茅ヶ崎美術家協会の会長を務める 渡辺 征雄さん 75歳
変革と発展のキーパーソン
○…「制作と同じで活動には熱が必要だと思うんだ」。一言一言に熱を込める。会結成から45年、今春新たに就任した大磯在住の会長は、市外から初の抜擢だった。会との関係は長く、1971年に茅ヶ崎の青少年会館立ち上げに尽力していた際に「茅ヶ崎美術クラブ」の存在と休止状態を知り、復活に奔走。以後、裏方で同会の発展に尽くして来た。今回の就任には、会の変革と発展のキーパーソンとして期待する声が上がっている。
○…多摩美術大学を卒業し、県内各地の学校で教鞭をとる傍ら、油彩画を続けてきた。生徒が0人だった授業の時も、“育て導く”という教育の原点を求め養護教育の現場に飛び込んだ時も、絵を描いている時は無心になれた。これまで幾何学モチーフの完全抽象画を主にしてきたが、東日本大震災の被災写真修復ボランティア経験を経て、今は具象モチーフを交えた作風に変化した。「言葉にするのは難しい、伝わるか分からない、でも伝えたいもの」を、想いを乗せた筆で描く。

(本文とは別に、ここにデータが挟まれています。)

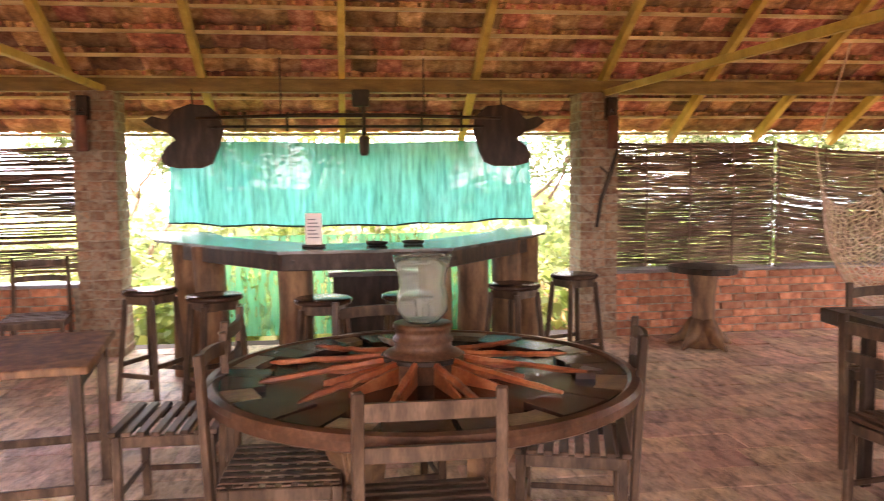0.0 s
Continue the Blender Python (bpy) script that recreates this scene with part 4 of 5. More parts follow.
def stool(m, label):
    ob = holder("bar_stool", label, "stool", m, "stools at the bar")
    part("seat", lathe(B(), [(0.15, 0.725), (0.178, 0.73), (0.185, 0.742), (0.182, 0.756), (0.17, 0.762), (0.0, 0.757)], 28), M_WHEELTOP, ob, smooth=True)
    part("seat_frame", bx(B(), (-0.12, -0.12, 0.665), (0.12, 0.12, 0.724), 0.006), M_CHAIR, ob)
    for sx in (-1, 1):
        for sy in (-1, 1):
            part("leg", bar(B(), (sx * 0.165, sy * 0.165, 0), (sx * 0.115, sy * 0.115, 0.7), 0.036, 0.036), M_CHAIR, ob)
    for s in (-1, 1):
        part("foot_rail", bar(B(), (-0.14, s * 0.152, 0.18), (0.14, s * 0.152, 0.18), 0.022, 0.032), M_CHAIR, ob)
        part("foot_rail", bar(B(), (s * 0.148, -0.14, 0.25), (s * 0.148, 0.14, 0.25), 0.022, 0.032), M_CHAIR, ob)
    return ob


st = stool(pose(-2.6, -4.76, 0, 0, 0, 20), "round dark wooden bar stool with splayed legs")
for x, y, a in ((-2.12, -5.34, 40), (-1.78, -6.11, 5), (-1.7, -6.66, 80), (-1.99, -7.37, 30), (-2.36, -7.86, 62)):
    copy_thing(st, pose(x, y, 0, 0, 0, a))

card = holder("menu_card", "white printed card standing in a dark holder", "card", pose(-2.0, -6.72, 1.056, 0, 0, 80))
part("foot", bx(B(), (-0.075, -0.03, 0), (0.075, 0.03, 0.018), 0.004), M_DARK, card)
part("sheet", bx(B(), (-0.055, -0.002, 0.018), (0.055, 0.002, 0.225)), M_PAPER, card)
for k in range(6):
    part("print_line", bx(B(), (-0.04, -0.0034, 0.06 + 0.024 * k), (0.04 - 0.012 * (k % 3), -0.0024, 0.068 + 0.024 * k)), M_INK, card)
for x, y in ((-2.05, -6.3), (-2.1, -6.05)):
    tr_ = part("ash_tray", lathe(B(), [(0.05, 0), (0.07, 0.008), (0.075, 0.025), (0.066, 0.025), (0.055, 0.01), (0.0, 0.008)], 20), M_IRON)
    tr_.matrix_world = pose(x, y, 1.056)
    tagged(tr_, "small dark round tray on the bar top", "tray", "trays on the bar")


# ---- hung boards, yoke, wall lamps ----
def hung_board(y, s, label):
    """A flat cut-out board with a snout; s: which way it points along y."""
    o = [(0.36, 0.02), (0.30, 0.06), (0.2, 0.035), (0.13, 0.11), (0.02, 0.15), (-0.12, 0.14), (-0.21, 0.06), (-0.23, -0.05), (-0.19, -0.18), (-0.14, -0.3), (-0.06, -0.335), (0.12, -0.335),
         (0.22, -0.31), (0.245, -0.25), (0.2, -0.17), (0.13, -0.12), (0.2, -0.06), (0.29, -0.03)]
    bm = B()
    low_ = [bm.verts.new((-0.02, s * a, b)) for a, b in o]
    top_ = [bm.verts.new((0.02, s * a, b)) for a, b in o]
    bm.faces.new(low_)
    bm.faces.new(top_[::-1])
    for k in range(len(o)):
        bm.faces.new((low_[k], low_[(k + 1) % len(o)], top_[(k + 1) % len(o)], top_[k]))
    bmesh.ops.recalc_face_normals(bm, faces=bm.faces)
    bmesh.ops.scale(bm, vec=(1, 1.12, 1.12), verts=bm.verts[:])
    bmesh.ops.bevel(bm, geom=[e for e in bm.edges if len(e.link_faces) == 2 and abs(e.verts[0].co.x - e.verts[1].co.x) < 1e-4], offset=0.007, segments=2, affect="EDGES")
    ob = holder("hanging_board", label, "sign board", pose(-3.75, y, 1.99))
    part("board", bm, M_DARK, ob)
    part("hanger", tube(B(), [(0, 0, 0.13), (0, 0, 0.3)], 0.008, 6), M_IRON, ob)
    return ob


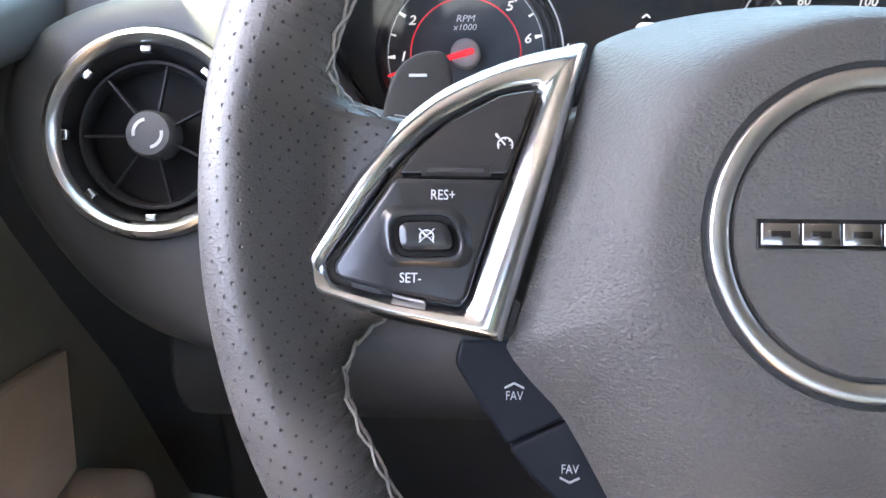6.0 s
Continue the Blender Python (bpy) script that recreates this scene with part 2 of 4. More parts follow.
def chaikin(pts, times=2):
    P = [np.array(p, float) for p in pts]
    for _ in range(times):
        Q = []
        for i in range(len(P)):
            a, b = P[i], P[(i + 1) % len(P)]
            Q += [a * 0.75 + b * 0.25, a * 0.25 + b * 0.75]
        P = Q
    return P


def fillet(pts, r=0.001, n=4):
    """Rounds a loop's corners; r is one reach along the edges or one for each corner."""
    P = [np.array(p[:2], float) for p in pts]
    out = []
    for i, b in enumerate(P):
        a, c = P[i - 1], P[(i + 1) % len(P)]
        k = r[i] if isinstance(r, (list, tuple)) else r
        la, lc = np.linalg.norm(a - b), np.linalg.norm(c - b)
        p, q = b + (a - b) / la * min(k, 0.48 * la), b + (c - b) / lc * min(k, 0.48 * lc)
        for j in range(n + 1):
            t = j / n
            out.append((1 - t) ** 2 * p + 2 * t * (1 - t) * b + t * t * q)
    return out


def mirrored(half):
    """A closed loop from its right half, which runs from the middle round to the middle."""
    return list(half) + [(-p[0], *p[1:]) for p in reversed(half[1:-1])]


def loft(rows, closed=True, cap_first=False, cap_last=False, bm=None):
    """Skins rows of equally many points."""
    bm = bm or bmesh.new()
    V = [[bm.verts.new(tuple(float(x) for x in p)) for p in r] for r in rows]
    n = len(V[0])
    for r in range(len(V) - 1):
        for i in range(n if closed else n - 1):
            j = (i + 1) % n
            bm.faces.new((V[r][i], V[r][j], V[r + 1][j], V[r + 1][i]))
    if cap_first:
        bm.faces.new(V[0])
    if cap_last:
        bm.faces.new(list(reversed(V[-1])))
    return bm


def prism(outline, z0, z1, bevel=0.0006, height=None, shrink=0.0):
    """A flat piece with that outline, from z0 to z1, with a rounded front edge. height(x, y) lifts it."""
    P = [np.array(p[:2], float) for p in outline]
    n = len(P)
    area = sum(P[i][0] * P[(i + 1) % n][1] - P[(i + 1) % n][0] * P[i][1] for i in range(n))
    if area < 0:
        P.reverse()

    def inset(d):
        out = []
        for i in range(n):
            a, b, c = P[i - 1], P[i], P[(i + 1) % n]
            t1, t2 = b - a, c - b
            t1, t2 = t1 / (np.linalg.norm(t1) + 1e-9), t2 / (np.linalg.norm(t2) + 1e-9)
            k = np.array((-t1[1] - t2[1], t1[0] + t2[0]))
            s = max(np.linalg.norm(k), 0.5)
            out.append(b + k / s * d * min(2 / s, 1.4))
        return out

    h = height or (lambda x, y: 0.0)
    rows = []
    for d, z in ((0, z0), (0, z1 - bevel), (bevel * 0.3, z1 - bevel * 0.3), (bevel, z1), (bevel * 1.35, z1)):
        rows.append([(x, y, z + h(x, y)) for x, y in inset(d)])
    if height:
        last = inset(bevel * 1.35)
        c = np.mean(last, axis=0)
        for k in (0.8, 0.6, 0.4, 0.2, 0.02):
            rows.append([(x, y, z1 + h(x, y)) for x, y in (c + (p - c) * k for p in last)])
    return loft(rows, True, True, True)


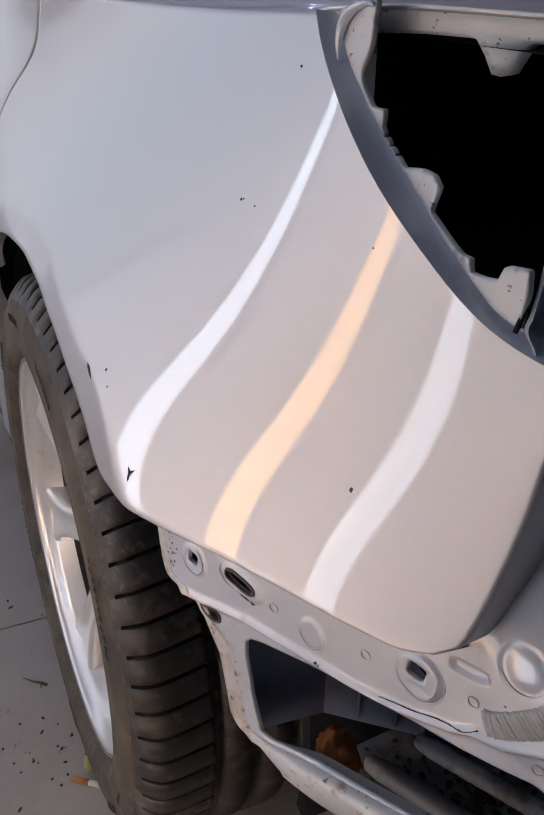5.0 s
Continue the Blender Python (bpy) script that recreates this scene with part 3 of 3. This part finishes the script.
# grime along the joint under the foot of the quarter panel
joint = [q for q in spline(FOOT, 150) if 0.318 < q[0] < 0.53]
on_car("joint_grime", tube_bm([(x, float(side_skin(x, z)) + 0.0045, z - 0.0026) for x, z in joint], [0.0004 + 0.0007 * max(0.0, noise.noise((k * 0.31, 2.2, 7.0))) for k in range(len(joint))], 6), DIRT, frame_ob, "dark grime in the joint under the panel")
# dirty strip where the leg meets the wheel house
leg = spline([(0.3165, 0.553), (0.3225, 0.514), (0.340, 0.507), (0.354, 0.490), (0.369, 0.462), (0.379, 0.408), (0.398, 0.394)], 60)
rows = [[(x + w, frame_depth(x + max(w, 0), z + dz) + dy + 0.0005 * noise.noise((x * 160, z * 160 + dx * 300, 5.0)), z + dz) for x, z in leg for w in [dx * (1 - 0.62 * float(smooth_step(0.470, 0.486, z))) if dx > 0 else dx]] for dx, dy, dz in ((0.0150, 0.0010, 0.003), (0.0130, -0.0005, 0.0028), (0.0100, -0.0007, 0.0025), (0.0070, -0.0007, 0.002), (0.0040, -0.0009, 0.0015), (0.001, -0.0014, 0), (-0.0015, 0.0005, -0.0005), (-0.0015, 0.012, -0.002))]
on_car("leg_edge", grid_bm(rows), PAINT_STAINED, frame_ob, "grimy folded edge with dried underseal")
# lower bar under the window
bar = spline([(0.3985, 0.4035), (0.417, 0.4045), (0.455, 0.414), (0.486, 0.420), (0.523, 0.428), (0.60, 0.442), (0.74, 0.47)], 60)
rows = [[(x, back_plane(x) + dy * r + 0.004 * (1 - r), z + dz * r) for (x, z), r in zip(bar, [min(1.0, 0.15 + k / 9) for k in range(60)])] for dx, dy, dz in ((0, 0.018, 0.003), (0, 0.004, 0.0042), (0, -0.003, 0.002), (0, -0.005, -0.004), (0, -0.004, -0.020), (0, 0.002, -0.026), (0, 0.03, -0.03))]
on_car("lower_bar", grid_bm(rows), PAINT_DIRTY, frame_ob, "scuffed white bar under the open window of the frame")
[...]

○…鎌倉生まれ。3歳で終戦を迎え、藤沢へ。6人兄弟の末っ子。兄たちが買ってくる雑誌に夢中になり、掲載されていた絵を模写すると、その上手さから一躍クラスのヒーローに。自分の絵を誰かが喜んでくれる、褒めてくれることが嬉しくてしょうがなかった。「子ども時代に誰かから認めてもらい、褒められて伸びることが大切。絵は強制されて描くものではない」。約40年間、教育現場で胸に抱き続けた想いだ。
○…制作時にはいつも「生みの苦しみとものを作り出す面白み」が付いて回る。同じく画業を行う妻は、よき理解者。2人の息子も芸術畑へ進んだ。「家族をはじめ多くの方に支えて頂いた。少しでも恩返しできれば」と微笑んだ。